What went wrong with what should have been a good shot? First of all, you should have started the left punch by drawing your left shoulder back prior to execution and then followed across the opponents chin and in front of the camera, to register the strike. Second, the right uppercut should have come at just a slight angle into the side of the opponent’s chin and stopped right there, consequently supplying some theatrics with a slight pause. Finally, your roundhouse should have appeared in a cocked position on the screen, before you extended the leg, to permit the audience to see the entire motion and thus more fully appreciate your skills.

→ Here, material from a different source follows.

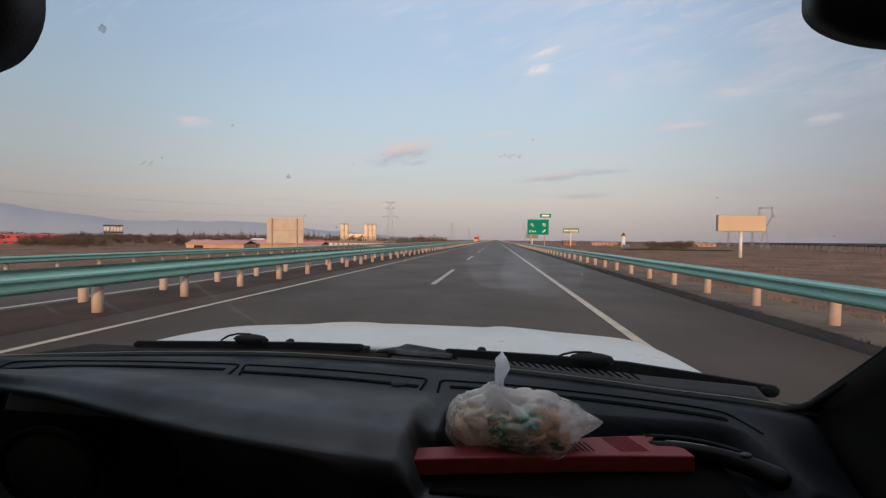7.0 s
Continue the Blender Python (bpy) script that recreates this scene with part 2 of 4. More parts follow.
SILO = surface("silo_steel", (0.72, 0.60, 0.42), 0.55, dark=(0.45, 0.36, 0.26), scale=0.25, grain=3.0, wear=0.5)
DARK_STEEL = surface("dark_steel_frame", (0.045, 0.042, 0.042), 0.8, scale=0.4, grain=5.0)
RUST = surface("rusty_conveyor", (0.28, 0.19, 0.13), 0.8, scale=0.5, grain=6.0)
ROOF_TAN = surface("tan_sheet_roof", (0.52, 0.33, 0.20), 0.8, scale=0.1, grain=2.0, wear=0.5)
ROOF_PINK = surface("pink_sheet_roof", (0.47, 0.24, 0.20), 0.8, scale=0.1, grain=2.0, wear=0.5)
BRICK = surface("brick_wall", (0.264, 0.143, 0.104), 0.9, scale=0.3, grain=4.0)
RED = surface("red_sheet", (0.42, 0.03, 0.03), 0.6, scale=0.1, grain=2.0, wear=0.4)
DARK_OPENING = surface("dark_opening", (0.02, 0.018, 0.016), 0.9, wear=0.2, bump=0)
LEAF = surface("autumn_leaves", (0.125, 0.088, 0.064), 0.9, dark=(0.060, 0.046, 0.036), scale=0.5, grain=5.0, wear=0.8, spec=0.1)
LEAF_GREEN = surface("dusty_green_leaves", (0.055, 0.075, 0.028), 0.9, dark=(0.03, 0.04, 0.018), scale=0.5, grain=5.0, wear=0.8, spec=0.1)
GRASS = surface("dry_grass", (0.30, 0.19, 0.125), 0.95, dark=(0.16, 0.10, 0.07), scale=1.0, grain=10.0, wear=0.8, spec=0.1, bump=0)
BARK = surface("bark", (0.12, 0.085, 0.06), 0.95, scale=3.0, grain=30.0)
# the pale blue-grey puts distance haze into the mountain colour
MOUNTAIN = surface("haze_coloured_mountain", (0.320, 0.335, 0.378), 1.0, dark=(0.30, 0.315, 0.36), scale=0.004, grain=0.02, wear=0.5, spec=0.0, bump=0)
ORANGE = surface("orange_cab", (0.62, 0.12, 0.03), 0.4, scale=1.0, grain=8.0, wear=0.2)
RUBBER = surface("black_rubber", (0.012, 0.012, 0.013), 0.75, scale=20.0, grain=200.0, wear=0.3, bump=0.1, height=0.001, spec=0.2)
CABLE = surface("cable", (0.10, 0.10, 0.11), 0.6, wear=0.1, bump=0)
DASH = surface("dash_plastic", (0.0072, 0.0084, 0.0106), 0.52, dark=(0.0050, 0.0058, 0.0072), scale=7.0, grain=420.0, bump=0.18, wear=0.45, height=0.0012, spec=0.125, sheen=0.40)
TRAY_SHADE = surface("tray_shade_black", (0.004, 0.0038, 0.0036), 0.9, scale=9.0, grain=300.0, bump=0.3, wear=0.4, height=0.001, spec=0.06)
DASH_DARK = surface("dark_plastic", (0.014, 0.014, 0.016), 0.6, scale=9.0, grain=420.0, bump=0.3, wear=0.4, height=0.001)
DOOR_BLACK = surface("black_door_plastic", (0.0065, 0.006, 0.005), 0.9, scale=9.0, grain=420.0, bump=0.3, wear=0.4, height=0.001, spec=0.12)
SLOT = surface("slot_black", (0.003, 0.003, 0.003), 0.95, wear=0.1, bump=0, spec=0.04)
RIB = surface("cowl_rib_plastic", (0.10, 0.10, 0.105), 0.8, wear=0.3, bump=0, spec=0.2)
LINING = surface("pillar_lining", (0.015, 0.014, 0.0105), 0.9, scale=9.0, grain=300.0, bump=0.3, wear=0.4, height=0.001)
HEADLINER = surface("headliner_cloth", (0.50, 0.47, 0.43), 0.95, scale=5.0, grain=260.0, bump=0.3, wear=0.3, height=0.001)
COWL_BLACK = surface("dusty_black_cowl", (0.017, 0.0145, 0.0135), 0.85, dark=(0.009, 0.008, 0.008), scale=18.0, grain=200.0, bump=0.4, wear=0.8, height=0.001, spec=0.10)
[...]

The ability to control the amount of extension, plus the angle of entry then retreat of each limb so that it can be observed clearly by both the filming crew, is a vital art in martial art film-making.
Don’t Take it Like a Man
In a center-ring fight you learn how to take a punch like a man because big boys don’t show pain, and God forbid you should cry. Stoicism may work in the ring before a group of spectators, but in a film it serves only to bore the audience by making your opponent look weak; and if he’s weak, you can’t be all that powerful yourself. Toughening up will only defeat your superstar status. Most martial artists are cast as bad men mainly because they seem to be able to withstand tremendous injury (the other reason being that they often look the part). But even bad men must learn to allow a finishing blow its true glory. It has to be believable. You must learn to roll your head with the punches, buckle at the waist with multiple blows to the stomach or groin, and lift off the ground only to come crashing down on good old Mother Earth after a devastating blow — all without killing yourself in the process. The key is in both learning how to relax your entire body when hit and in flowing with the illusory force.
For finishing touches, you need to develop different facial expressions to complement your movements. Look at your mug in the mirror and try to design some expressions which seem to work uniquely for you. Also, gimmicks that serve as special indications of either your mood or next move will prove to be a great asset in creating your image.